Nitrogen vacancies rich C3N4 supported PdCo catalyst for selective photocatalytic CO2 reduction to C2H4

Abstract

Photocatalytic CO₂ reduction to high-value hydrocarbons has emerged as a cutting-edge technology in energy conversion. To address the challenges of insufficient photogenerated electron density and sluggish C–C coupling kinetics in multi-carbon synthesis, dual nitrogen vacancies (N₂C/N₃C) were precisely engineered in C₃N₄ through a secondary hydrogen-assisted exfoliation approach. This induces localized electron density accumulation of the π-conjugated system at defect sites, generating a robust built-in electric field that achieves highly efficient spatial charge separation.
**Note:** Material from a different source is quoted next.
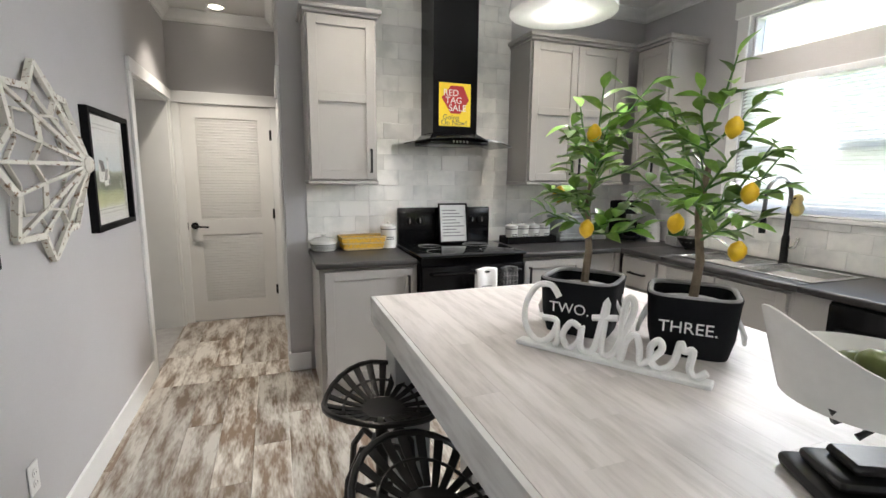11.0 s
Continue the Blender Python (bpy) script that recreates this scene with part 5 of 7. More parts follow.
def napkin(x, y, rz):
    nk = thing("napkin", x, y, 0.757, rz, "folded cream napkin with brown stripes in a ring", "napkin", "place settings")
    n, verts, faces = 12, [], []
    for i in range(n + 1):
        u = i / n
        w = 0.02 + 0.05 * abs(2 * u - 1) ** 1.2
        for j in range(9):
            v = j / 8 * 2 - 1
            verts.append((-0.13 + 0.26 * u, v * w, 0.004 + 0.022 * (1 - v * v) * (0.6 + 0.4 * math.cos(9 * v + 3 * u))))
    for i in range(n):
        for j in range(8):
            a = i * 9 + j
            faces.append((a, a + 1, a + 10, a + 9))
    part("cloth", faces_bm(verts, faces), M_RUNNER, nk)
    part("ring", moved(lathe([(0.022, -0.018), (0.024, -0.018), (0.024, 0.018), (0.022, 0.018)], 16), pose(0, 0, 0.02, 0, 90)), M_GREYFAB, nk)
    for k in (-0.10, -0.085, 0.09, 0.105):
        part("stripe", bm_box(k - 0.003, k + 0.003, -0.04, 0.04, 0.0262, 0.0275), M_INK, nk)


napkin(0.06, 2.02, 20), napkin(0.64, 2.30, 60), napkin(-0.05, 2.48, 10), napkin(0.36, 2.78, -20)


def wine_glass(x, y):
    g = thing("wine_glass", x, y, 0.757, 0, "clear stemmed wine glass standing on the table", "glass", "wine glasses")
    part("bowl", lathe([(0.004, 0.10), (0.034, 0.115), (0.050, 0.150), (0.048, 0.195), (0.039, 0.232), (0.0375, 0.232), (0.046, 0.195), (0.048, 0.15), (0.032, 0.118), (0.002, 0.104)], 24), M_CLEAR, g)
    part("stem", lathe([(0.035, 0.0), (0.034, 0.003), (0.005, 0.008), (0.0035, 0.05), (0.005, 0.10)], 20), M_CLEAR, g)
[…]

Meanwhile, the modification with PdCo alloys overcomes the limitations in multi-carbon coupling reactions: Co optimizes the adsorption and stabilization of C₁ intermediates (CO*/CHO*), while Pd acts as the active centre for C–C coupling by facilitating hydrogenation. The optimized system achieves an exceptional C₂H₄ production rate of 36.3 μmol g⁻¹ h⁻¹ with 81.5% electron selectivity. This work establishes a new paradigm for designing advanced CO₂ photoreduction systems.